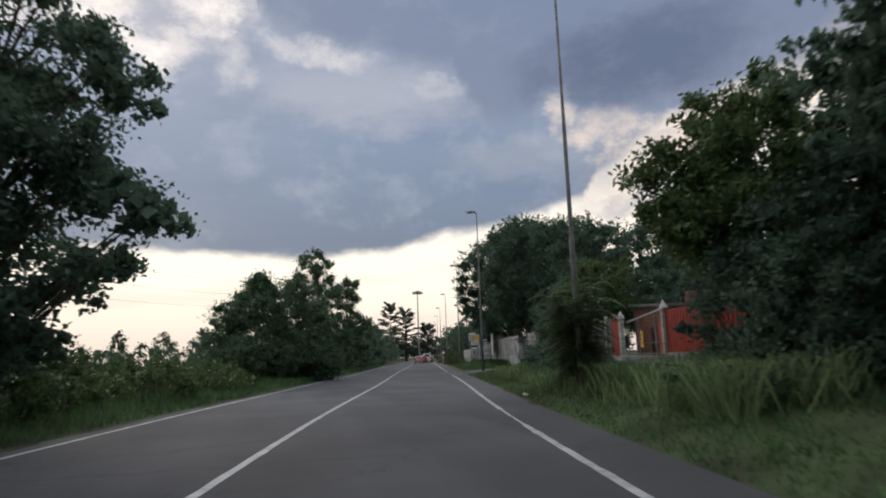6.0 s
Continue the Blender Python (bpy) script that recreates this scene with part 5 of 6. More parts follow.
plant("tree", "tall narrow poplar beside the bushes", "tree", 131.5, -7.9, 12.2, 2.6, 18, 34000, 0.14, 0.12, mat=LEAF, group=left_row, ragged=1.5, crown=((-8.0, 11.5, 0.7), (-9.3, 11.0, 0.7), (-7.0, 10.6, 0.6), (-8.3, 10.0, 0.9), (-9.6, 9.4, 0.8), (-6.9, 9.0, 0.7), (-8.2, 8.2, 1.0), (-6.2, 7.6, 0.7), (-9.7, 7.5, 0.8), (-7.4, 6.6, 1.0), (-5.6, 6.3, 0.6), (-9.0, 5.8, 1.0), (-6.6, 4.9, 0.9), (-4.9, 4.9, 0.6), (-8.2, 4.2, 1.1), (-5.4, 3.6, 0.8), (-7.0, 2.8, 1.1), (-9.3, 3.0, 1.1)))
plant("tree", leafy, "tree", 136.6, -8.6, 6.6, 2.6, 19, 12000, 0.16, 0.1, "round", LEAF, 20, group=left_row)
plant("tree", "slender poplar with an open lower crown", "tree", 142.6, -6.7, 10.7, 2.2, 20, 32000, 0.14, 0.1, mat=LEAF, group=left_row, ragged=1.6, crown=((-6.4, 10.1, 0.7), (-5.6, 9.7, 0.6), (-7.5, 9.6, 0.7), (-8.6, 8.9, 0.6), (-6.4, 8.6, 0.9), (-5.5, 8.0, 0.6), (-7.6, 7.9, 0.8), (-6.3, 6.9, 0.8), (-7.5, 6.2, 0.7), (-5.3, 6.1, 0.7), (-4.4, 5.3, 0.6), (-6.6, 5.2, 0.8), (-5.2, 4.5, 0.7), (-7.6, 4.3, 0.8), (-4.2, 4.0, 0.6), (-6.2, 3.2, 1.0), (-8.0, 2.6, 1.0), (-4.6, 2.4, 0.9)))
plant("tree", leafy, "tree", 147.5, -6.7, 5.6, 2.0, 21, 9000, 0.16, 0.1, "round", LEAF, 22, group=left_row)

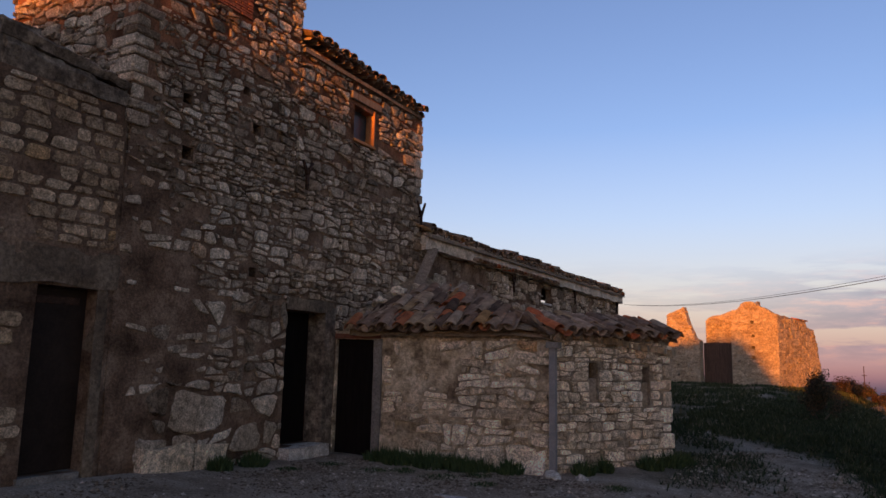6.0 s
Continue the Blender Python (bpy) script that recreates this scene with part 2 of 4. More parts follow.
def rough_box(name, x0, x1, y0, y1, z0, z1, mat, parent=None, label="", step=0.3, wave=0.02, seed=0):
    """A box cut into a grid whose surface is uneven."""
    bm = bmesh.new()
    nx, ny, nz = (max(1, round((b - a) / step)) for a, b in ((x0, x1), (y0, y1), (z0, z1)))
    key = {}

    def vert(i, j, k):
        if (i, j, k) not in key:
            p = Vector((x0 + (x1 - x0) * i / nx, y0 + (y1 - y0) * j / ny, z0 + (z1 - z0) * k / nz))
            p += noise.noise_vector(p * 2.3 + Vector((seed, 0, 0))) * wave
            key[i, j, k] = bm.verts.new(p)
        return key[i, j, k]
    for a in range(nx):
        for c in range(ny):
            for k in (0, nz):
                bm.faces.new([vert(a, c, k), vert(a + 1, c, k), vert(a + 1, c + 1, k), vert(a, c + 1, k)])
    for a in range(nx):
        for c in range(nz):
            for k in (0, ny):
                bm.faces.new([vert(a, k, c), vert(a + 1, k, c), vert(a + 1, k, c + 1), vert(a, k, c + 1)])
    for a in range(ny):
        for c in range(nz):
            for k in (0, nx):
                bm.faces.new([vert(k, a, c), vert(k, a + 1, c), vert(k, a + 1, c + 1), vert(k, a, c + 1)])
    bmesh.ops.recalc_face_normals(bm, faces=bm.faces[:])
    me = bpy.data.meshes.new(name)
    bm.to_mesh(me)
    bm.free()
    me.materials.append(mat)
    return add(name, me, parent, label)


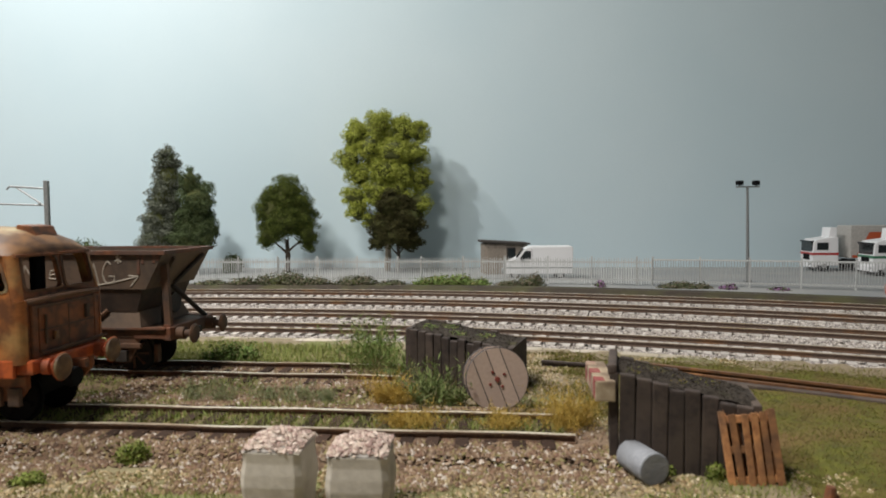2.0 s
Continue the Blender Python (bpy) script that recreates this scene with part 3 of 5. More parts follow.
for z in (1.75, 2.05, 2.35, 2.65):
    for x in (4.9, 5.4):
        part("marking", box(x, x + .22, -1.228, -1.205, z, z + .07), M["faded"], c_navy, "small faded marking")
# each moving thing: how far behind the mark on the red container its middle runs
CONSIST = ((loco, -15.22), (w_dark, 5.77), (w_blue, 26.5), (w_empty, 47.5), (w_last, 68.3), (c_red, 5.38), (c_black, 26.75), (c_navy, 68.6))

# ---- standing stock on the sidings ----


def scrap_loco():
    ang = math.degrees(math.atan(-.109))
    t = thing("scrap_locomotive", "derelict rusty brown model diesel locomotive on a siding", "locomotive", P(-7.9, y_a(-7.9), 0, 0, 0, ang))
    w = 1.36
    L = -15.0
    foot, head = 2.58, 3.48

    def lean(z):
        return -.015 - .19 * (z - foot)

    # sides with a rounded cab window cut through
    side_win = rounded([(-1.3, 2.78), (-.27, 2.78), (-.5, 3.38), (-1.3, 3.38)], .16)
    far_win = rounded([(-2.1, 2.5), (-.45, 2.5), (-.6, 3.38), (-2.1, 3.38)], .12)
    for sg in (-1, 1):
        opening = side_win if sg < 0 else far_win

        def on_side(u, v, d, sg=sg):
            return (u, sg * (w - d - .10 * max(0, v - foot)), v)
        shell = part("body_side", plate([(L, 1.32), (-.2, 1.32), (-.2, foot), (lean(head) - .2, head), (L, head)], [opening], on_side, .1), M["rust"], t)
        part("window_rim", rim_of(opening, on_side, .06, .025), M["rustroof"], shell, "rounded side window rim")
        part("seam", box(-1.62, -1.58, *sorted((sg * w, sg * (w + .012))), 1.42, 2.55), M["rustdark"], shell)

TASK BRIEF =
Exclude the images and reproduce the remaining data exactly.

TASK RESPONSE =
6.0 s
Continue the Blender Python (bpy) script that recreates this scene with part 5 of 6. More parts follow.
plant("tree", "tall narrow poplar beside the bushes", "tree", 131.5, -7.9, 12.2, 2.6, 18, 34000, 0.14, 0.12, mat=LEAF, group=left_row, ragged=1.5, crown=((-8.0, 11.5, 0.7), (-9.3, 11.0, 0.7), (-7.0, 10.6, 0.6), (-8.3, 10.0, 0.9), (-9.6, 9.4, 0.8), (-6.9, 9.0, 0.7), (-8.2, 8.2, 1.0), (-6.2, 7.6, 0.7), (-9.7, 7.5, 0.8), (-7.4, 6.6, 1.0), (-5.6, 6.3, 0.6), (-9.0, 5.8, 1.0), (-6.6, 4.9, 0.9), (-4.9, 4.9, 0.6), (-8.2, 4.2, 1.1), (-5.4, 3.6, 0.8), (-7.0, 2.8, 1.1), (-9.3, 3.0, 1.1)))
plant("tree", leafy, "tree", 136.6, -8.6, 6.6, 2.6, 19, 12000, 0.16, 0.1, "round", LEAF, 20, group=left_row)
plant("tree", "slender poplar with an open lower crown", "tree", 142.6, -6.7, 10.7, 2.2, 20, 32000, 0.14, 0.1, mat=LEAF, group=left_row, ragged=1.6, crown=((-6.4, 10.1, 0.7), (-5.6, 9.7, 0.6), (-7.5, 9.6, 0.7), (-8.6, 8.9, 0.6), (-6.4, 8.6, 0.9), (-5.5, 8.0, 0.6), (-7.6, 7.9, 0.8), (-6.3, 6.9, 0.8), (-7.5, 6.2, 0.7), (-5.3, 6.1, 0.7), (-4.4, 5.3, 0.6), (-6.6, 5.2, 0.8), (-5.2, 4.5, 0.7), (-7.6, 4.3, 0.8), (-4.2, 4.0, 0.6), (-6.2, 3.2, 1.0), (-8.0, 2.6, 1.0), (-4.6, 2.4, 0.9)))
plant("tree", leafy, "tree", 147.5, -6.7, 5.6, 2.0, 21, 9000, 0.16, 0.1, "round", LEAF, 22, group=left_row)

6.0 s
Continue the Blender Python (bpy) script that recreates this scene with part 2 of 4. More parts follow.
def rough_box(name, x0, x1, y0, y1, z0, z1, mat, parent=None, label="", step=0.3, wave=0.02, seed=0):
    """A box cut into a grid whose surface is uneven."""
    bm = bmesh.new()
    nx, ny, nz = (max(1, round((b - a) / step)) for a, b in ((x0, x1), (y0, y1), (z0, z1)))
    key = {}

    def vert(i, j, k):
        if (i, j, k) not in key:
            p = Vector((x0 + (x1 - x0) * i / nx, y0 + (y1 - y0) * j / ny, z0 + (z1 - z0) * k / nz))
            p += noise.noise_vector(p * 2.3 + Vector((seed, 0, 0))) * wave
            key[i, j, k] = bm.verts.new(p)
        return key[i, j, k]
    for a in range(nx):
        for c in range(ny):
            for k in (0, nz):
                bm.faces.new([vert(a, c, k), vert(a + 1, c, k), vert(a + 1, c + 1, k), vert(a, c + 1, k)])
    for a in range(nx):
        for c in range(nz):
            for k in (0, ny):
                bm.faces.new([vert(a, k, c), vert(a + 1, k, c), vert(a + 1, k, c + 1), vert(a, k, c + 1)])
    for a in range(ny):
        for c in range(nz):
            for k in (0, nx):
                bm.faces.new([vert(k, a, c), vert(k, a + 1, c), vert(k, a + 1, c + 1), vert(k, a, c + 1)])
    bmesh.ops.recalc_face_normals(bm, faces=bm.faces[:])
    me = bpy.data.meshes.new(name)
    bm.to_mesh(me)
    bm.free()
    me.materials.append(mat)
    return add(name, me, parent, label)


2.0 s
Continue the Blender Python (bpy) script that recreates this scene with part 3 of 5. More parts follow.
for z in (1.75, 2.05, 2.35, 2.65):
    for x in (4.9, 5.4):
        part("marking", box(x, x + .22, -1.228, -1.205, z, z + .07), M["faded"], c_navy, "small faded marking")
# each moving thing: how far behind the mark on the red container its middle runs
CONSIST = ((loco, -15.22), (w_dark, 5.77), (w_blue, 26.5), (w_empty, 47.5), (w_last, 68.3), (c_red, 5.38), (c_black, 26.75), (c_navy, 68.6))

# ---- standing stock on the sidings ----


def scrap_loco():
    ang = math.degrees(math.atan(-.109))
    t = thing("scrap_locomotive", "derelict rusty brown model diesel locomotive on a siding", "locomotive", P(-7.9, y_a(-7.9), 0, 0, 0, ang))
    w = 1.36
    L = -15.0
    foot, head = 2.58, 3.48

    def lean(z):
        return -.015 - .19 * (z - foot)

    # sides with a rounded cab window cut through
    side_win = rounded([(-1.3, 2.78), (-.27, 2.78), (-.5, 3.38), (-1.3, 3.38)], .16)
    far_win = rounded([(-2.1, 2.5), (-.45, 2.5), (-.6, 3.38), (-2.1, 3.38)], .12)
    for sg in (-1, 1):
        opening = side_win if sg < 0 else far_win

        def on_side(u, v, d, sg=sg):
            return (u, sg * (w - d - .10 * max(0, v - foot)), v)
        shell = part("body_side", plate([(L, 1.32), (-.2, 1.32), (-.2, foot), (lean(head) - .2, head), (L, head)], [opening], on_side, .1), M["rust"], t)
        part("window_rim", rim_of(opening, on_side, .06, .025), M["rustroof"], shell, "rounded side window rim")
        part("seam", box(-1.62, -1.58, *sorted((sg * w, sg * (w + .012))), 1.42, 2.55), M["rustdark"], shell)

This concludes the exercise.